TASK DETAILS: Keep the pictures out and restate every record exactly.
╭─ DATA EXTRACT
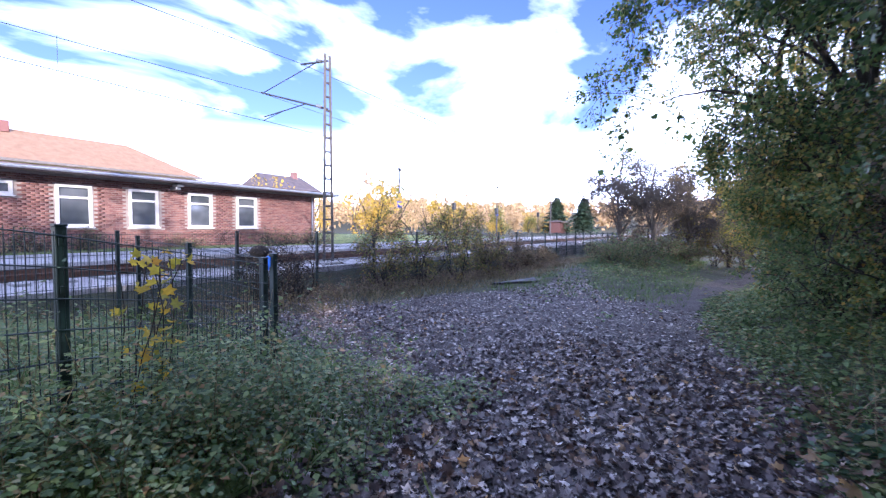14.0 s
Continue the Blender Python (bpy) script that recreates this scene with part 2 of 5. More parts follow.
PANE = material("window_glass", _pane)
G1, G2, G3 = (0.030, 0.062, 0.016), (0.060, 0.110, 0.026), (0.115, 0.165, 0.042)
UNDERLEAF = leaf_surface("bank_leaves", [(0.0, (0.018, 0.042, 0.022)), (0.3, (0.045, 0.088, 0.042)), (0.6, (0.088, 0.145, 0.046)), (0.8, (0.165, 0.215, 0.072)), (0.9, (0.22, 0.205, 0.085)), (0.96, (0.20, 0.13, 0.07)), (1.0, (0.12, 0.07, 0.04))], 0.55, 0.22)
VERGELEAF = leaf_surface("verge_leaves", [(0.0, (0.038, 0.075, 0.026)), (0.4, (0.105, 0.170, 0.052)), (0.8, (0.21, 0.27, 0.09)), (0.92, (0.24, 0.22, 0.08)), (1.0, (0.26, 0.16, 0.07))], 0.5, 0.35)
GREENLEAF = leaf_surface("green_tree_leaves", [(0.0, (0.048, 0.098, 0.028)), (0.6, (0.105, 0.172, 0.050)), (0.9, (0.205, 0.255, 0.075)), (1.0, (0.40, 0.33, 0.07))], 0.45, 0.55)
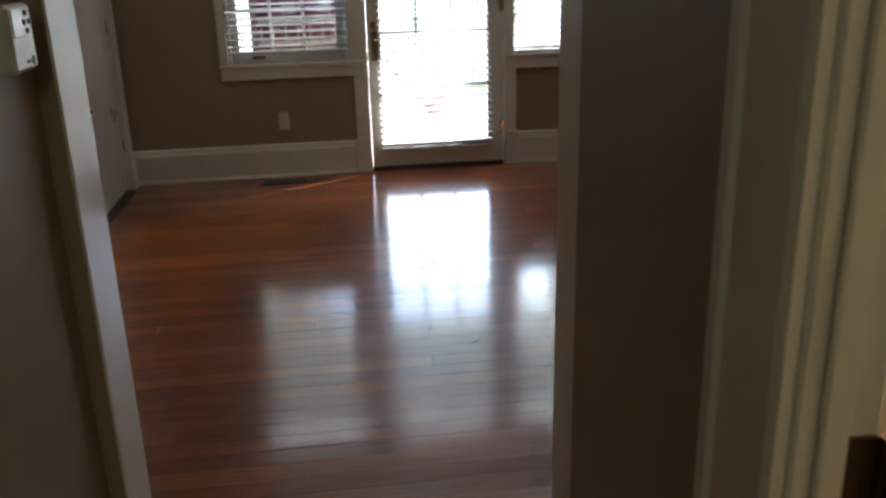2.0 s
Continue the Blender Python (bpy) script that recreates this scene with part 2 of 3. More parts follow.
def lathe(bm, profile, centre, axis, n=20):
    """A turned shape: profile of (radius, distance along axis)."""
    q = Matrix.Translation(centre) @ Vector(axis).to_track_quat("Z", "Y").to_matrix().to_4x4()
    rings = [[bm.verts.new(q @ Vector((r * math.cos(2 * math.pi * i / n), r * math.sin(2 * math.pi * i / n), h))) for i in range(n)] for r, h in profile]
    for a, b in zip(rings, rings[1:]):
        for i in range(n):
            bm.faces.new((a[i], a[(i + 1) % n], b[(i + 1) % n], b[i]))
    bm.faces.new(rings[0][::-1])
    bm.faces.new(rings[-1])
    return bm


def extrude_profile(bm, pts, path_from, path_to, side, up=(0, 0, 1)):
    """A moulding: 2D points (out, height) swept straight from one place to another; side is the direction of out."""
    a, b, s, u = Vector(path_from), Vector(path_to), Vector(side), Vector(up)
    r1 = [bm.verts.new(a + s * p + u * h) for p, h in pts]
    r2 = [bm.verts.new(b + s * p + u * h) for p, h in pts]
    n = len(pts)
    for i in range(n):
        bm.faces.new((r1[i], r1[(i + 1) % n], r2[(i + 1) % n], r2[i]))
    bm.faces.new(r1[::-1])
    bm.faces.new(r2)
    bmesh.ops.recalc_face_normals(bm, faces=bm.faces)
    return bm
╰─
EXPECTED ANSWER:
14.0 s
Continue the Blender Python (bpy) script that recreates this scene with part 2 of 5. More parts follow.
PANE = material("window_glass", _pane)
G1, G2, G3 = (0.030, 0.062, 0.016), (0.060, 0.110, 0.026), (0.115, 0.165, 0.042)
UNDERLEAF = leaf_surface("bank_leaves", [(0.0, (0.018, 0.042, 0.022)), (0.3, (0.045, 0.088, 0.042)), (0.6, (0.088, 0.145, 0.046)), (0.8, (0.165, 0.215, 0.072)), (0.9, (0.22, 0.205, 0.085)), (0.96, (0.20, 0.13, 0.07)), (1.0, (0.12, 0.07, 0.04))], 0.55, 0.22)
VERGELEAF = leaf_surface("verge_leaves", [(0.0, (0.038, 0.075, 0.026)), (0.4, (0.105, 0.170, 0.052)), (0.8, (0.21, 0.27, 0.09)), (0.92, (0.24, 0.22, 0.08)), (1.0, (0.26, 0.16, 0.07))], 0.5, 0.35)
GREENLEAF = leaf_surface("green_tree_leaves", [(0.0, (0.048, 0.098, 0.028)), (0.6, (0.105, 0.172, 0.050)), (0.9, (0.205, 0.255, 0.075)), (1.0, (0.40, 0.33, 0.07))], 0.45, 0.55)
2.0 s
Continue the Blender Python (bpy) script that recreates this scene with part 2 of 3. More parts follow.
def lathe(bm, profile, centre, axis, n=20):
    """A turned shape: profile of (radius, distance along axis)."""
    q = Matrix.Translation(centre) @ Vector(axis).to_track_quat("Z", "Y").to_matrix().to_4x4()
    rings = [[bm.verts.new(q @ Vector((r * math.cos(2 * math.pi * i / n), r * math.sin(2 * math.pi * i / n), h))) for i in range(n)] for r, h in profile]
    for a, b in zip(rings, rings[1:]):
        for i in range(n):
            bm.faces.new((a[i], a[(i + 1) % n], b[(i + 1) % n], b[i]))
    bm.faces.new(rings[0][::-1])
    bm.faces.new(rings[-1])
    return bm


def extrude_profile(bm, pts, path_from, path_to, side, up=(0, 0, 1)):
    """A moulding: 2D points (out, height) swept straight from one place to another; side is the direction of out."""
    a, b, s, u = Vector(path_from), Vector(path_to), Vector(side), Vector(up)
    r1 = [bm.verts.new(a + s * p + u * h) for p, h in pts]
    r2 = [bm.verts.new(b + s * p + u * h) for p, h in pts]
    n = len(pts)
    for i in range(n):
        bm.faces.new((r1[i], r1[(i + 1) % n], r2[(i + 1) % n], r2[i]))
    bm.faces.new(r1[::-1])
    bm.faces.new(r2)
    bmesh.ops.recalc_face_normals(bm, faces=bm.faces)
    return bm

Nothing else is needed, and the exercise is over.